Rather, I am going to talk about what this video reveals about the character of our politicians. Edington’s exposure of the disconnect between Truss’ statements about being a cultural conservative and wanting to reduce immigration and her actions in government (many such cases!) reminds me of a line in Out Of the Blue, the biography of her rise and fall (mostly her fall) by Harry Cole and James Heale; one former adviser calls her ‘a retail politician’. It’s a perfect moniker for an increasingly familiar character in politics.

There’s a difference between substance and perception, and Britain is blighted by the fact that the latter is more powerful

Whilst retail politics means ‘meeting and talking to voters to appeal personally for their support’, a retail politician is someone who is primarily, overwhelmingly and often solely focussed on selling a political good (them) to the market (the electorate). They are politicians without ideological foundations, who are nonetheless clear on their principles and commitments; namely, self-advancement.

As opposed to a conviction politician, who holds a set of political beliefs based on fundamental ideas and values regardless of their popularity, a retail politician prefers to trim their sails to the demands of the electorate, or the overwhelming political consensus. A conviction politician, to paraphrase Shimon Peres, listens to the beat of their heart; a retail politician listens to the beat of opinion polls.

The problem with retail politics is that by shedding the principles with which a conviction politician anchors themselves and instead throwing their sails to the wind, as that wind changes they must tack or jibe with it. To sail upwind would slow their progress too much; after all the aim is not to arrive at a particular destination, but simply to get as far as they can. 

But trying to ensure you’re always running before the wind comes with problems in politics. If you have a track record of taking different positions – as Truss does – it is relatively easy for someone to point out these inconsistences – as Edginton does – and almost impossible, when confronted with this, to look like a serious politician – as Truss doesn’t. Her instinctive passion for self-promotion has left her with her profile raised immeasurably and her credentials damaged irrevocably, but it ensures she serves as the example par excellence of retail politicians.

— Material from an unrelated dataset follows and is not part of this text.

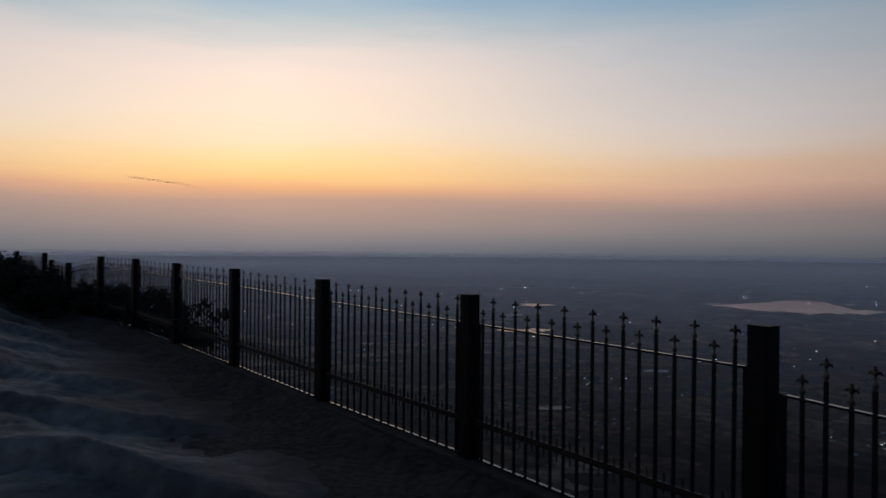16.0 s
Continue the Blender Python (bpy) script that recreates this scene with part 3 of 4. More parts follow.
def iron_railing(a, b, rail_a, rail_b, foot, n=18, first_tall=False, gaps=None, broad=True):
    """One bay from post a to post b: rails, eighteen pickets of two heights with finials, spear-pointed bars low down."""
    A, B = Vector((a[0], a[1], 0)), Vector((b[0], b[1], 0))
    d = (B - A).normalized()
    gate = gaps is not None
    A, B = A + d * (gaps[0] if gate else 0.068), B - d * (gaps[1] if gate else 0.068)
    length = (B - A).length
    root = new("iron_gate" if gate else "iron_railing")
    root.matrix_world = Matrix.Translation((A.x, A.y, 0)) @ Matrix.Rotation(math.atan2(d.y, d.x), 4, "Z")
    rise = rail_b - rail_a
    part("top_rail", slanted_bar(length, rise, -0.016, 0.016, rail_a - 0.012, rail_a), RAIL, root)
    part("bottom_rail", slanted_bar(length, rise, -0.016, 0.016, rail_a - foot, rail_a - foot + 0.012), RAIL, root)
    tall_rail = 0.016 if gate or broad is False else 0.042
    part("lower_rail", slanted_bar(length, rise, -0.011, 0.011, rail_a - foot + 0.276 - tall_rail / 2, rail_a - foot + 0.276 + tall_rail / 2), PAINT if tall_rail < 0.03 else RUST, root)
    for x, z in ((0.0, rail_a), (length, rail_b)):
        bm = bmesh.new()
        if gate:
            box(bm, x - 0.013, x + 0.013, -0.02, 0.02, z - foot, z + 0.004, 0.002)
        else:
            box(bm, x - 0.012, x + 0.012, -0.048, 0.048, z - foot, z + 0.006, 0.003)
        part("stile", bm, PAINT if gate else POST, root)
    if gate:
        for x0, x1, zr in ((0.05 - gaps[0], 0.0, rail_a), (length, length + gaps[1] - 0.05, rail_b)):
            for dz in (0.09, 0.135):
                bm = bmesh.new()
                box(bm, x0, x1, -0.006, 0.006, zr - dz - 0.008, zr - dz)
                part("hinge_strap", bm, PAINT, root)
    first = 0.085 if not gate else 0.11
    for k in range(n):
        x = first + (length - 2 * first) * k / (n - 1)
        tall = (k % 2 == 0) == first_tall
        tip = 0.205 if tall else 0.112
        h = round(foot - 0.004 + tip - 0.108, 3)
        if h not in PICKETS:
            PICKETS[h] = picket_mesh(h)
        z0 = rail_a + rise * x / length - foot + 0.004
        lean = random.uniform(-0.4, 0.4)
        pk = share("picket", PICKETS[h], root, pose(x, 0, z0, random.uniform(-0.3, 0.3), lean, random.uniform(-3, 3)))
        share("finial", FINIAL, pk, pose(0, 0, h - 0.002) @ Matrix.Diagonal((0.8, 0.8, 1, 1)))
    for k in range(n - 1):
        x = first + (length - 2 * first) * (k + 0.5) / (n - 1)
        share("dog_bar", DOG, root, pose(x, 0, rail_a + rise * x / length - foot + 0.276))
    if gate:
        tagged(root, "black iron gate with tarnished gilt finials hung between posts", "gate", "gates of the fence")
    else:
        tagged(root, "black iron railing with gilt fleur finials between dark posts", "railing", "railings along the lookout")
    return root


def fence_post(x, y, z0, z1, turn):
    root = new("fence_post")
    root.matrix_world = Matrix.Translation((x, y, 0)) @ Matrix.Rotation(turn, 4, "Z")
    bm = bmesh.new()
    box(bm, -0.055, 0.055, -0.055, 0.055, z0 - 0.3, z1 - 0.006, 0.005)
    part("shaft", bm, POST, root)
    bm = bmesh.new()
    box(bm, -0.057, 0.057, -0.057, 0.057, z1 - 0.006, z1, 0.002)
    part("cap", bm, POST, root)
    tagged(root, "square dark painted steel fence post", "fence post", "posts of the fence")


for i, (x, y, z0, z1) in enumerate(POSTS):
    _, nml, _ = line_at(i + (1e-6 if i == 0 else 0))
    fence_post(x, y, z0, z1, math.atan2(-nml.x, nml.y))

# rail heights at both ends of each bay, and the bay's height below its rail
RAILS = {i: (POSTS[i][3] - 0.215, POSTS[i + 1][3] - 0.215, 1.02) for i in range(len(POSTS) - 1)}
BAYS = {1: (4, False), 10: (18, False, (0.11, 0.135)), 11: (18, True, (0.085, 0.075)), 12: (21, True, None, False), 13: (15, True, None, False), 14: (18, False, None, False)}
RAILS[1] = (0.99, 0.99, 1.02)
RAILS[3] = (0.975, 1.155, 1.02)
RAILS[10] = (0.937, 0.935, 1.05)
RAILS[11] = (0.935, 0.930, 1.05)
RAILS[12] = (0.677, 0.593, 0.95)
RAILS[13] = (0.625, 0.597, 0.97)
RAILS[14] = (0.61, 0.554, 0.92)
RAILS[15] = (0.954, 0.94, 0.95)
for i in range(len(POSTS) - 1):
    ra, rb, foot = RAILS[i]
    iron_railing(POSTS[i], POSTS[i + 1], ra, rb, foot, *BAYS.get(i, ()))
    # concrete plinth under the bay
    A, B = Vector(POSTS[i][:2]), Vector(POSTS[i + 1][:2])
    d = (B - A).normalized()
    bm = bmesh.new()
    L0 = (B - A).length
    top_a, top_b = ra - foot - 0.004, rb - foot - 0.004
    box(bm, -0.02, L0 + 0.02, -0.13, 0.13, -0.6, 0.0, 0.012)
    for v in bm.verts:
        v.co.z += top_a + (top_b - top_a) * v.co.x / L0
    ob = link("plinth", bm, CONCRETE)
    ob.matrix_world = Matrix.Translation((A.x, A.y, 0)) @ Matrix.Rotation(math.atan2(d.y, d.x), 4, "Z")
    tagged(ob, "low dirty concrete plinth under the fence", "plinth", kind="structure")


# ---- haze in the distance ----
def veil(r, up, share_, gather, fade):
    def f(u, v):
        a = radians(-45 + 210 * u)
        base = plain_z(r) - 5
        return (-r * math.sin(a), r * math.cos(a), base + (up - base) * v)
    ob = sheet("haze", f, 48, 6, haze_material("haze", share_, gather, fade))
    tagged(ob, "thin bluish evening haze over the plain", "haze", kind="structure")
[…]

That video was released on 23rd April, the same day that Frank Field died. The comparison between the two could not be more stark. 

I am not going to pretend I know a great deal about Frank Field, but sometimes you don’t have to know a great deal about someone to tell a great deal about them. Field was one of the few conviction politicians left in Britain, a man of independent mind and consistent principles, who campaigned relentlessly and tirelessly on behalf of society’s most vulnerable, to gather up in the arms of your love those who expect no love from above. He was, as Obadiah Mbatang put it; ‘a man of deep Christian faith – but still had doubt – who wasn’t preachy or pious or even attempted to appear perfect. Just driven by concern for the poorest, concern for decency and concerned by what he thought was true and didn’t remotely care if it wasn’t fashionable.’

Field’s deep and often vocal Christianity provided the anchor that all conviction politicians require – not unlike Margaret Thatcher, with whom he shared an unusual friendship. To paraphrase her, Field believed that ‘what is morally right eventually turns out to be politically expedient’. A retail politician like Truss might be said to believe that what is politically expedient eventually turns out to be morally right.

There’s a difference between substance and perception, and Britain is blighted by the fact that the latter is more powerful. But it doesn’t have to be this way; voters care just as much about integrity and character as a whole as they do about stances on particular issues; voters may not like what you say, but they like to know where you stand. Frank Field was a shining example of how, even in our cynical age, a politician can change the world for the better simply by being who they are. Would we had but a hundred more of his ilk.